The importance of ‘Juan Valdez’

Coffee icon Juan Valdez presented North Americans with a more peaceful, even bucolic image of the South American country to the world.

For more than 50 years, “Juan Valdez” has been the face of Colombian coffee promoting the country’s reputation for quality coffee and, more recently, flogging a brand marketed by the National Federation of Colombia Coffee Growers, which represents more than 500,000 producers.

Last month, the iconic farmer clad as ever in his Panama hat, leather satchel and serape travelled to Vancouver to launch his eponymous brand at a chain of London Drugs stores in the B.C.’s Lower Mainland.

The Colombian delegation complete with a local stand in mule for Juan’s Conchita had a number of media interviews, including a radio session at Rock 101 in the downtown TD Tower.

Both “Juan” and the mule which came with its own human pooper scooper boarded the elevator to the station’s 21st floor studio.

On air, the mule brayed on cue, the unilingual Juan Valdez bid a buenos dias to listeners, and the federation’s communications director, Luis Fernando Samper, took over the microphone to extol the virtues of Colombia coffee.

The Juan Valdez brand is one of the most valuable in the world.

In a 2005 Advertising Week poll, consumers voted the Colombian character the most popular advertising icon in the U.S., outpolling Geico Corp.’s gecko and Ronald McDonald.

Juan Valdez is, in fact, the 1959 brainchild of a Madison Avenue advertising agency to promote Colombia coffee in the U.S. market.

The original character was not even Colombian but a Cuban American actor named Jose Duval.

Previously selling to wholesalers, the federation in 2.002 launched its own in-house Juan Valdez brand, first to chain coffee shops and then to retailers.

It has also developed a network of Juan Valdez cafes across Colombia.

When Juan II  Colombian Carlos Sanchez decided to retire in 2.006, the federation launched an extensive, two year search for his replacement from among its legions of coffee farmers.

The process was akin to American Idol, Colombian style.

Hundreds of candidates signed confidentiality agreements, were interviewed, competed in contests, and were encouraged to grow mustaches or dye the gray out of them where necessary.

The winner was Carlos Castaneda, a third-generation coffee grower from Antioquia who farms a 10 hectare plot with his wife and two sons.

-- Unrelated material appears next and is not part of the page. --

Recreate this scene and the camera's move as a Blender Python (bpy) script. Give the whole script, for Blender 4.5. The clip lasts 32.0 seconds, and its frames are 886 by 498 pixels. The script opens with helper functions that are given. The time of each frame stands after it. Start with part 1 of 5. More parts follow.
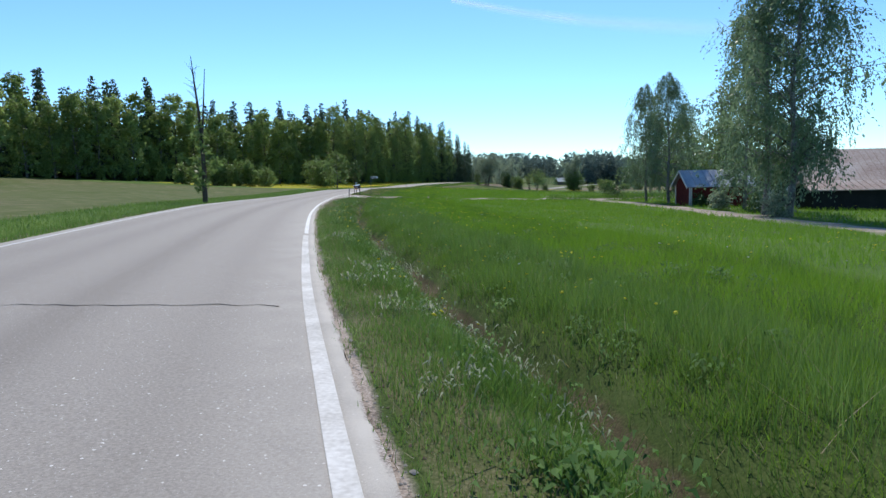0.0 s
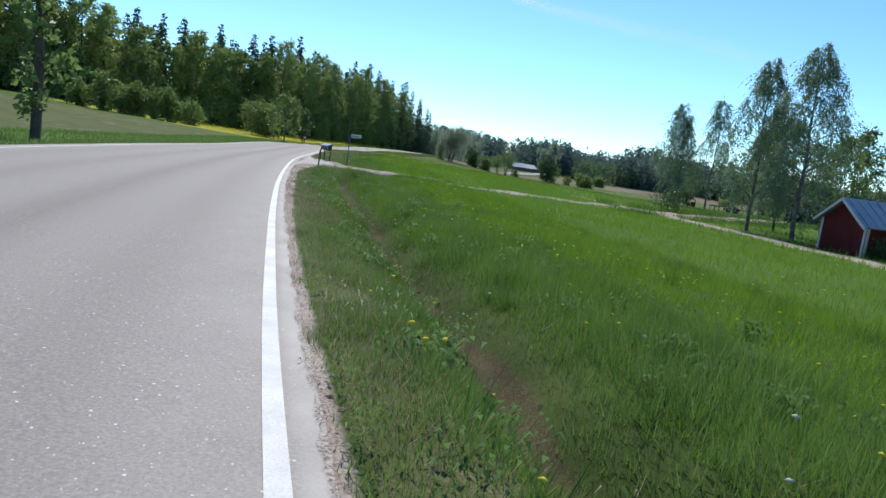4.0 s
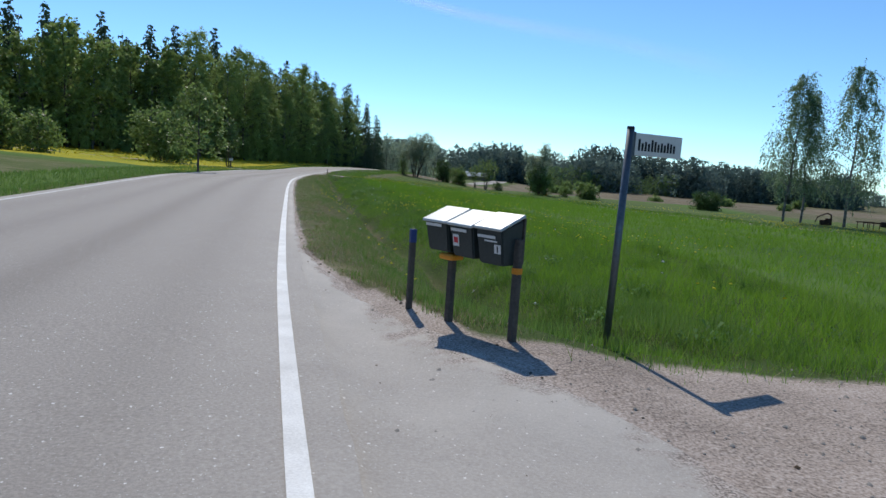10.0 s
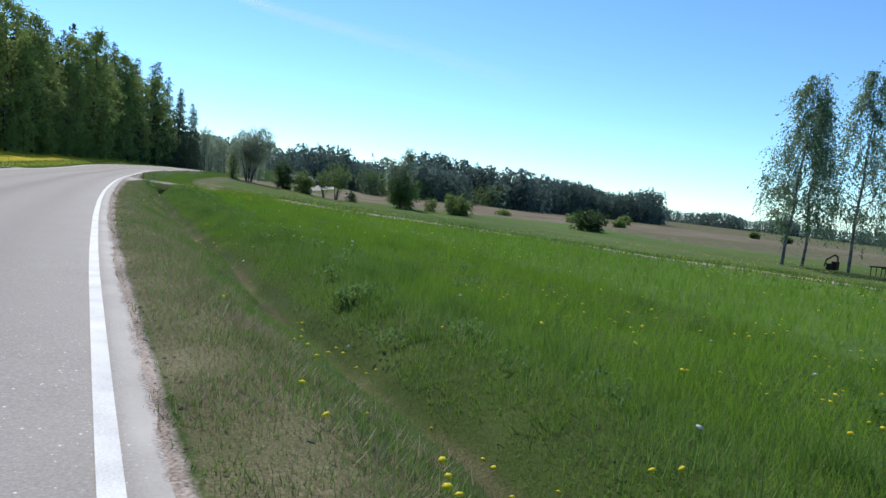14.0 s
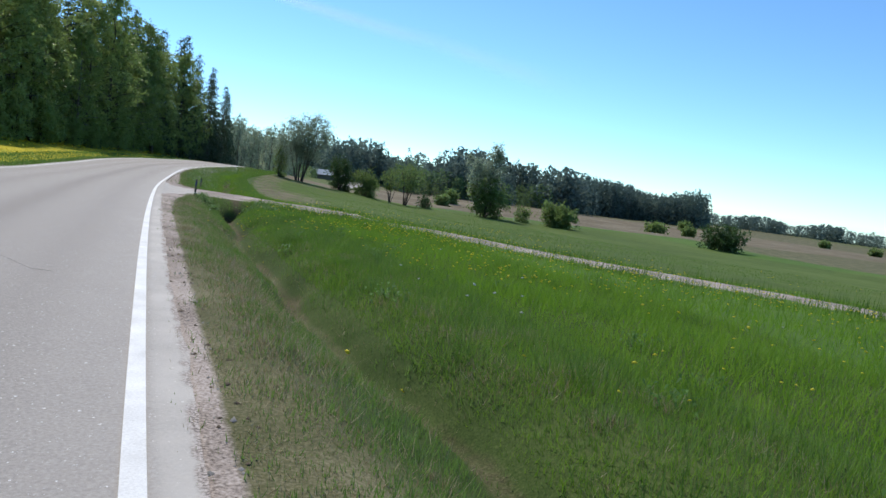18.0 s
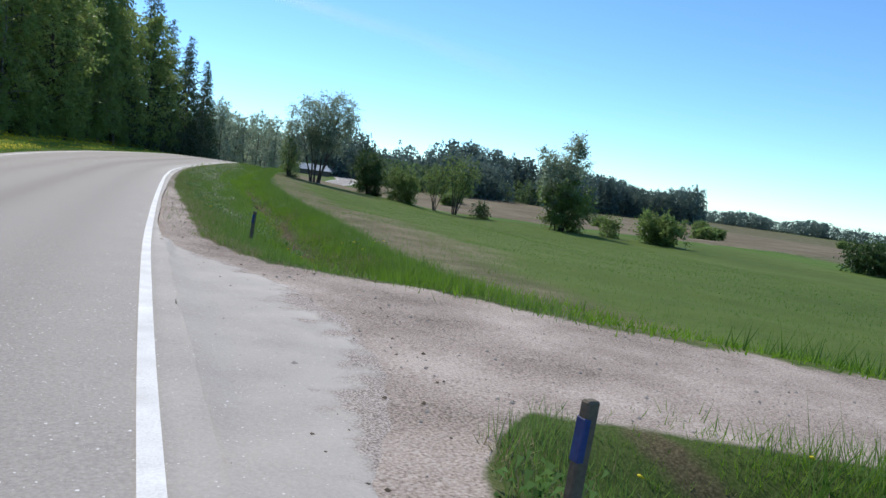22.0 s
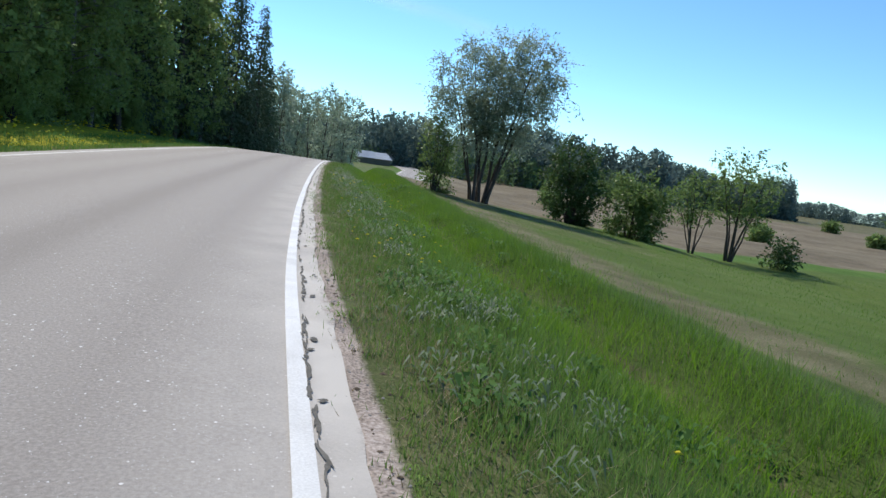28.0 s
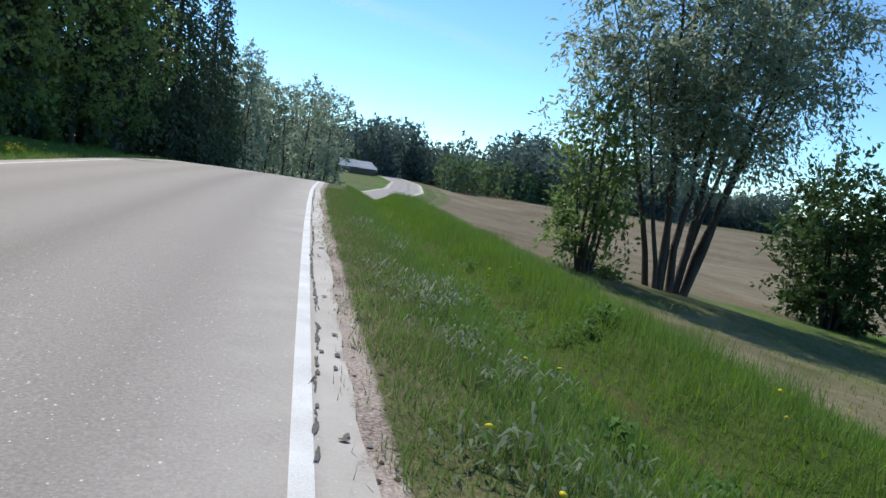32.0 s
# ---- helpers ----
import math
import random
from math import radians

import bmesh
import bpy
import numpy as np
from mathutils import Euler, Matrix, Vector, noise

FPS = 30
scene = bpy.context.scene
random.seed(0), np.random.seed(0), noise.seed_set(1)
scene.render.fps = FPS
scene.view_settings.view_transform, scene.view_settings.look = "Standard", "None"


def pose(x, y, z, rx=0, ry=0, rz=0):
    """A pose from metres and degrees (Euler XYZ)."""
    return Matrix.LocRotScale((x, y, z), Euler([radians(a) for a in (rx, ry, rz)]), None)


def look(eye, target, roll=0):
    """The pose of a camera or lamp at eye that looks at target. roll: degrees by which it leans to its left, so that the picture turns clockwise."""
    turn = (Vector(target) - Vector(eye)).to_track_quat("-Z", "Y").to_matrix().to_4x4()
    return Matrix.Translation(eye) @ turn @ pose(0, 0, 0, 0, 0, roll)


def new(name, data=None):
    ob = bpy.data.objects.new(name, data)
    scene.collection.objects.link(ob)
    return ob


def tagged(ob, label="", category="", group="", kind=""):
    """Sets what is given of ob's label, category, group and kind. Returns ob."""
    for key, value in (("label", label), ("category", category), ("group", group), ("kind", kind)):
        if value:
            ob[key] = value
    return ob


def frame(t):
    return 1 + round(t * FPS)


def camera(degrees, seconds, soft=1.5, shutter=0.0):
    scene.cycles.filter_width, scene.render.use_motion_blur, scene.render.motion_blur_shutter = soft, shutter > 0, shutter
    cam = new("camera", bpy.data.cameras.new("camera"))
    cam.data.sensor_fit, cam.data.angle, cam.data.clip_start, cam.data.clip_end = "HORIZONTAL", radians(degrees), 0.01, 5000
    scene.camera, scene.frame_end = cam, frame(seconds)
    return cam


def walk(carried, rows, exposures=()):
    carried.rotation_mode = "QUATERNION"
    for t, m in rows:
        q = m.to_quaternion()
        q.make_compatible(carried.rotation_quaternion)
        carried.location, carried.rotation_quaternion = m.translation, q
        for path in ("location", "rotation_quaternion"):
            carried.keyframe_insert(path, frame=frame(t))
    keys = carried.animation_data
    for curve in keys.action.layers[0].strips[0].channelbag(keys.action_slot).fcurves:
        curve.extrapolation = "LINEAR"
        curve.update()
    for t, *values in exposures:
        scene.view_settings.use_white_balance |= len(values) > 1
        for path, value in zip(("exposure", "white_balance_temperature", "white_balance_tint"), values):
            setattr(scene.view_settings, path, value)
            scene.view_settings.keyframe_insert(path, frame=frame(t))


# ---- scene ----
cam = camera(64.9, 32.0, soft=1.5, shutter=0.0)

# seconds, eye x y z, yaw to the left, pitch up, lean to the left
RIDE = [
    (0, 4.30, -11.65, 1.25, 10.63, -6.40, -1.06),
    (0.5, 3.07, -9.05, 1.22, 9.84, -5.99, 1.85),
    (1, 2.02, -6.45, 1.19, 7.07, -5.49, 3.39),
    (1.5, 0.86, -3.84, 1.16, 4.27, -5.55, 5.04),
    (2, -0.25, -1.21, 1.13, 2.43, -6.90, 5.30),
    (2.5, -1.34, 1.43, 1.09, 1.74, -7.46, 5.10),
    (3, -2.33, 4.10, 1.06, 2.18, -7.81, 4.79),
    (3.5, -3.20, 6.80, 1.03, 3.26, -8.12, 6.52),
    (4, -4.24, 9.52, 1.00, 4.58, -8.52, 7.46),
    (4.5, -5.39, 12.27, 0.96, 11.35, -6.25, 5.71),
    (6.5, -9.28, 23.45, 0.82, 2.83, -7.36, 7.00),
    (7, -10.13, 26.23, 0.78, 0.73, -8.53, 5.88),
    (7.5, -10.94, 28.99, 0.74, -1.17, -8.94, 5.71),
    (8, -11.72, 31.71, 0.70, -1.81, -8.79, 6.43),
    (8.5, -12.47, 34.38, 0.66, -1.84, -8.65, 7.76),
    (9, -13.28, 37.03, 0.62, -1.32, -8.40, 7.72),
    (9.5, -13.98, 39.66, 0.59, -0.37, -8.48, 4.76),
    (10, -14.73, 42.28, 0.55, -0.91, -7.21, 3.79),
    (10.5, -15.46, 44.92, 0.52, -5.27, -5.87, 2.16),
    (11, -16.13, 47.58, 0.49, -10.02, -4.97, 1.23),
    (11.5, -16.78, 50.29, 0.46, -13.61, -4.69, 1.86),
    (12, -17.35, 53.06, 0.44, -16.13, -4.51, 3.00),
    (12.5, -17.95, 55.90, 0.43, -18.27, -4.23, 4.65),
    (13, -18.61, 58.79, 0.42, -18.45, -4.13, 5.14),
    (13.5, -19.15, 61.73, 0.41, -17.24, -5.32, 5.27),
    (14, -19.67, 64.69, 0.40, -16.46, -5.56, 6.08),
    (14.5, -20.22, 67.67, 0.38, -16.30, -5.20, 6.64),
    (15, -20.79, 70.64, 0.37, -14.37, -5.44, 7.15),
    (15.5, -21.35, 73.60, 0.35, -14.22, -5.50, 7.65),
    (17.5, -23.38, 85.10, 0.19, -14.83, -5.88, 7.00),
    (18, -23.81, 87.93, 0.13, -15.41, -6.05, 7.10),
    (18.5, -24.23, 90.77, 0.07, -16.04, -6.11, 6.63),
    (19, -24.58, 93.64, 0.01, -17.53, -6.08, 6.92),
    (19.5, -25.03, 96.53, -0.06, -18.52, -5.77, 7.38),
    (20, -25.52, 99.48, -0.13, -19.15, -5.60, 7.66),
    (20.5, -25.94, 102.48, -0.19, -19.40, -5.53, 7.82),
    (21, -26.43, 105.53, -0.26, -18.25, -5.62, 7.87),
    (21.5, -26.81, 108.60, -0.32, -17.20, -6.20, 6.91),
    (22, -27.11, 111.69, -0.38, -18.12, -6.30, 7.31),
    (22.5, -27.45, 114.76, -0.43, -20.01, -6.41, 8.27),
    (23, -27.77, 117.80, -0.48, -19.03, -6.42, 9.77),
    (23.5, -28.08, 120.79, -0.52, -17.55, -5.64, 9.33),
    (24, -28.37, 123.71, -0.56, -15.99, -5.79, 8.32),
    (24.5, -28.62, 126.56, -0.58, -15.45, -6.16, 8.75),
    (25, -28.82, 129.33, -0.60, -15.07, -6.35, 8.14),
    (25.5, -28.98, 132.03, -0.61, -14.78, -7.14, 9.35),
    (27.5, -29.49, 142.40, -0.62, -15.62, -7.84, 7.09),
    (28, -29.52, 144.93, -0.63, -15.35, -7.93, 7.52),
    (28.5, -29.51, 147.46, -0.64, -15.32, -7.41, 7.54),
    (29, -29.45, 149.99, -0.65, -14.55, -6.88, 8.05),
    (29.5, -29.38, 152.51, -0.67, -12.62, -7.12, 7.49),
    (30, -29.19, 155.03, -0.68, -12.33, -7.43, 6.23),
    (30.5, -28.94, 157.56, -0.70, -14.13, -7.17, 7.20),
    (31, -28.75, 160.08, -0.73, -14.87, -6.99, 7.71),
    (31.5, -28.54, 162.60, -0.75, -15.58, -6.80, 7.88),
    (32, -28.34, 165.12, -0.77, -17.26, -7.04, 8.22),
]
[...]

Mr. Samper said the new Juan embodies the virtues of honesty, hard work and pride.

“Despite his campesino outfit, Juan Valdez is still relevant to consumers because of his values and the intention of growers to create a coffee brand for themselves, with no artificial help, and take their destiny in their own hands by selling their own coffee and implementing their own sustainability programs,” Mr. Samper said.